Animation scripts

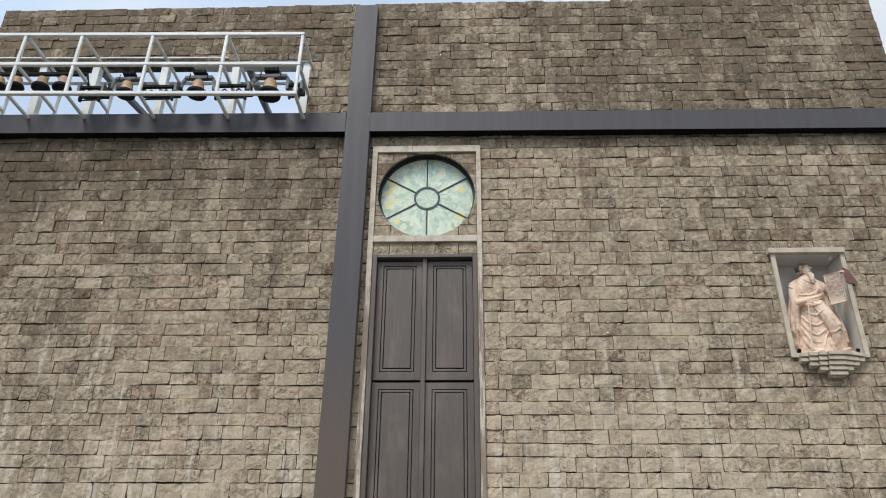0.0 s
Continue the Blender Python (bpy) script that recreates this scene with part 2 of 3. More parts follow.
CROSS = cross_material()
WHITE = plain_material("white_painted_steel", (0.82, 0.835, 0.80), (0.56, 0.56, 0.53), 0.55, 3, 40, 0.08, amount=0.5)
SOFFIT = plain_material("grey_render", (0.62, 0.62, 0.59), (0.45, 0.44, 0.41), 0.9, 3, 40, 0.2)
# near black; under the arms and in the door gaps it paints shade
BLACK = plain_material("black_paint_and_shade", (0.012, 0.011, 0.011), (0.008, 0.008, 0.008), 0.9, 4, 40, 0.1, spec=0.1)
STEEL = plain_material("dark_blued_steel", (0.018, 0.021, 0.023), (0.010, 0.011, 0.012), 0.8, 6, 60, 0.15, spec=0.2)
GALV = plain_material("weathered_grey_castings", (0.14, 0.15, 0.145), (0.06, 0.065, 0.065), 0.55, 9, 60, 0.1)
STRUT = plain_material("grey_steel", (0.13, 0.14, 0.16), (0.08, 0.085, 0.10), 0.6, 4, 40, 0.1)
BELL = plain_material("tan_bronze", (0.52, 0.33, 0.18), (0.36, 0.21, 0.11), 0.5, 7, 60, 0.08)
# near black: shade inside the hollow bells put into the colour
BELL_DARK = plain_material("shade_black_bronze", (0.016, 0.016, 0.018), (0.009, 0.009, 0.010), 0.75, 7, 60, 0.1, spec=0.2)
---
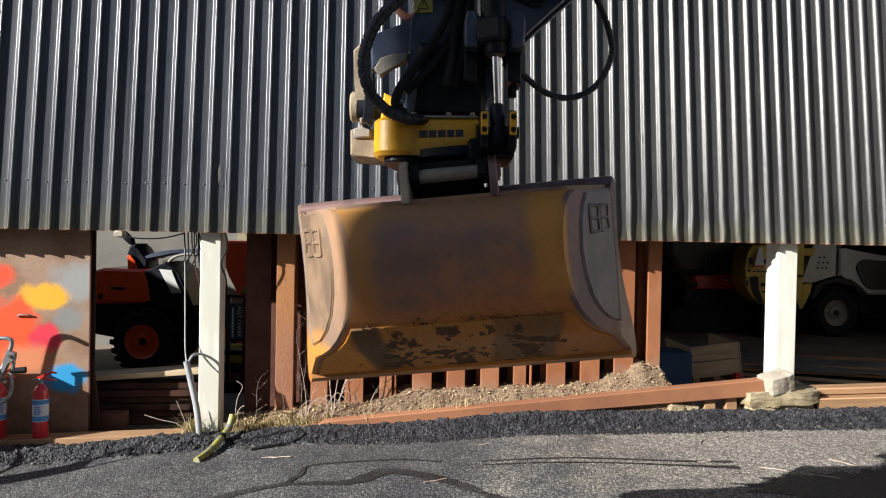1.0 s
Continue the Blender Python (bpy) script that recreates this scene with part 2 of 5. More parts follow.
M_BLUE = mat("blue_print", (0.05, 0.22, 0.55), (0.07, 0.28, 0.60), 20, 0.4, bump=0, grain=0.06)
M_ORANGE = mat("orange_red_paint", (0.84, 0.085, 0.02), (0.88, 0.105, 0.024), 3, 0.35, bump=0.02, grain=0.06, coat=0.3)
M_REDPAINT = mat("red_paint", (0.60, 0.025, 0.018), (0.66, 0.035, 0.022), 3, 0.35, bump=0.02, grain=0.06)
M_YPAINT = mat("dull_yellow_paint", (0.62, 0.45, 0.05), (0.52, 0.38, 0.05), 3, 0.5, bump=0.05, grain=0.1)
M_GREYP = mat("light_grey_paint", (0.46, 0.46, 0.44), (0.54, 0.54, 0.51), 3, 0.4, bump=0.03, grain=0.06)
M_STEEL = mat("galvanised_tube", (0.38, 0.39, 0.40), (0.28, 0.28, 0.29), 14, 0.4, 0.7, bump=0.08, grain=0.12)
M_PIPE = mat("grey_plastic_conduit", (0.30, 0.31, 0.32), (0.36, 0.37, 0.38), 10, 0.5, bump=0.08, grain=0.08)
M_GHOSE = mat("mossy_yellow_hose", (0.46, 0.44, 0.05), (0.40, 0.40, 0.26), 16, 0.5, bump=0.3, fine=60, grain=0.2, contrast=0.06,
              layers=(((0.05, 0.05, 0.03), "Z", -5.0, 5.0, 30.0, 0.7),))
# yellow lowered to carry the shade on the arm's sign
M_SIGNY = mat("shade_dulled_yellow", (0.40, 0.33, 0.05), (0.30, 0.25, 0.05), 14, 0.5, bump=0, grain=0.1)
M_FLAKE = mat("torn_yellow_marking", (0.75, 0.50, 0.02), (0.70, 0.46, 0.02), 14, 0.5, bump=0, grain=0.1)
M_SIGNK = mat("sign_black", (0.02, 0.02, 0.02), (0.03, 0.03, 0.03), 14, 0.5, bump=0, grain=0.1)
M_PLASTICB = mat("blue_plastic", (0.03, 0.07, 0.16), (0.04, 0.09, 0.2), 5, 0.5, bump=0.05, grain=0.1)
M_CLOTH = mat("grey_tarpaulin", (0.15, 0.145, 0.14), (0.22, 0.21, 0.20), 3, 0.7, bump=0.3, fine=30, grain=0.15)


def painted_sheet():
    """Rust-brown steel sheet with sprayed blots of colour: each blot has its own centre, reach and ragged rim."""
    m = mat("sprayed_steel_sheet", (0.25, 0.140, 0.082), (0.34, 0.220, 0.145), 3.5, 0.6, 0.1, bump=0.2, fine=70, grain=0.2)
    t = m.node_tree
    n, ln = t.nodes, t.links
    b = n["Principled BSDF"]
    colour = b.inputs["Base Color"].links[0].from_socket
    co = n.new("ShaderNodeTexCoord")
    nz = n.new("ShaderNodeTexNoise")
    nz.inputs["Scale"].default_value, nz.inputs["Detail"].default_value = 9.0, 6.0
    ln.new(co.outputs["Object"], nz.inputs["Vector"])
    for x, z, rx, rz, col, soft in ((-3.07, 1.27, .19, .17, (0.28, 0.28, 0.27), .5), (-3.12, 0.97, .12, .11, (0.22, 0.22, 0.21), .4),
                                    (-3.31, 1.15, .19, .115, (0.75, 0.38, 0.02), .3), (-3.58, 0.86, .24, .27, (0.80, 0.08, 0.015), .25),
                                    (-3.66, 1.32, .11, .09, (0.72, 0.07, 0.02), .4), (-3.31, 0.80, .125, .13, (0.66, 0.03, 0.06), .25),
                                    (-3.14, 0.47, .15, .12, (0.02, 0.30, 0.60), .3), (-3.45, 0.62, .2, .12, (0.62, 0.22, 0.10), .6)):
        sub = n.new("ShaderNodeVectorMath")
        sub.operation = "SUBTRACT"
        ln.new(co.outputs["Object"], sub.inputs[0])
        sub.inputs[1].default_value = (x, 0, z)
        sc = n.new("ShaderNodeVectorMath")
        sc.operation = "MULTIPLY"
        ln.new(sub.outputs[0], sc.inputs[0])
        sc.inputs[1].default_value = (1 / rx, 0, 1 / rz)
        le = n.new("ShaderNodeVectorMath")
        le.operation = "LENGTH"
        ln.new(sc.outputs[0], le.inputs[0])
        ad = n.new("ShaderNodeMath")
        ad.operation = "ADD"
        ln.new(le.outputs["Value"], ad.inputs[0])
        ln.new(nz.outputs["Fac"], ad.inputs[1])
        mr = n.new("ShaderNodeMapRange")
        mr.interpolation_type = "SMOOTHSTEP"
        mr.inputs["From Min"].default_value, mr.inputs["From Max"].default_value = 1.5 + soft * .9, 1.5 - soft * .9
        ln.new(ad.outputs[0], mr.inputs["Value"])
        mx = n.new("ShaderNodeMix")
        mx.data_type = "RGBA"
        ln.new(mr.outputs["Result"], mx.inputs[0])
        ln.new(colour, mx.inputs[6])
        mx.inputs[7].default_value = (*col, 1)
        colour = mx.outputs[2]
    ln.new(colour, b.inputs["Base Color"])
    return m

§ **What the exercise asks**
Taking the lines above, repeat exactly those from the line that contains "5. More parts follow." through the line that contains "bump=0.3, fine=30, grain=0.15)", and both of those lines as well. Include nothing else.

§ **Solution below**
Continue the Blender Python (bpy) script that recreates this scene with part 2 of 5. More parts follow.
M_BLUE = mat("blue_print", (0.05, 0.22, 0.55), (0.07, 0.28, 0.60), 20, 0.4, bump=0, grain=0.06)
M_ORANGE = mat("orange_red_paint", (0.84, 0.085, 0.02), (0.88, 0.105, 0.024), 3, 0.35, bump=0.02, grain=0.06, coat=0.3)
M_REDPAINT = mat("red_paint", (0.60, 0.025, 0.018), (0.66, 0.035, 0.022), 3, 0.35, bump=0.02, grain=0.06)
M_YPAINT = mat("dull_yellow_paint", (0.62, 0.45, 0.05), (0.52, 0.38, 0.05), 3, 0.5, bump=0.05, grain=0.1)
M_GREYP = mat("light_grey_paint", (0.46, 0.46, 0.44), (0.54, 0.54, 0.51), 3, 0.4, bump=0.03, grain=0.06)
M_STEEL = mat("galvanised_tube", (0.38, 0.39, 0.40), (0.28, 0.28, 0.29), 14, 0.4, 0.7, bump=0.08, grain=0.12)
M_PIPE = mat("grey_plastic_conduit", (0.30, 0.31, 0.32), (0.36, 0.37, 0.38), 10, 0.5, bump=0.08, grain=0.08)
M_GHOSE = mat("mossy_yellow_hose", (0.46, 0.44, 0.05), (0.40, 0.40, 0.26), 16, 0.5, bump=0.3, fine=60, grain=0.2, contrast=0.06,
              layers=(((0.05, 0.05, 0.03), "Z", -5.0, 5.0, 30.0, 0.7),))
# yellow lowered to carry the shade on the arm's sign
M_SIGNY = mat("shade_dulled_yellow", (0.40, 0.33, 0.05), (0.30, 0.25, 0.05), 14, 0.5, bump=0, grain=0.1)
M_FLAKE = mat("torn_yellow_marking", (0.75, 0.50, 0.02), (0.70, 0.46, 0.02), 14, 0.5, bump=0, grain=0.1)
M_SIGNK = mat("sign_black", (0.02, 0.02, 0.02), (0.03, 0.03, 0.03), 14, 0.5, bump=0, grain=0.1)
M_PLASTICB = mat("blue_plastic", (0.03, 0.07, 0.16), (0.04, 0.09, 0.2), 5, 0.5, bump=0.05, grain=0.1)
M_CLOTH = mat("grey_tarpaulin", (0.15, 0.145, 0.14), (0.22, 0.21, 0.20), 3, 0.7, bump=0.3, fine=30, grain=0.15)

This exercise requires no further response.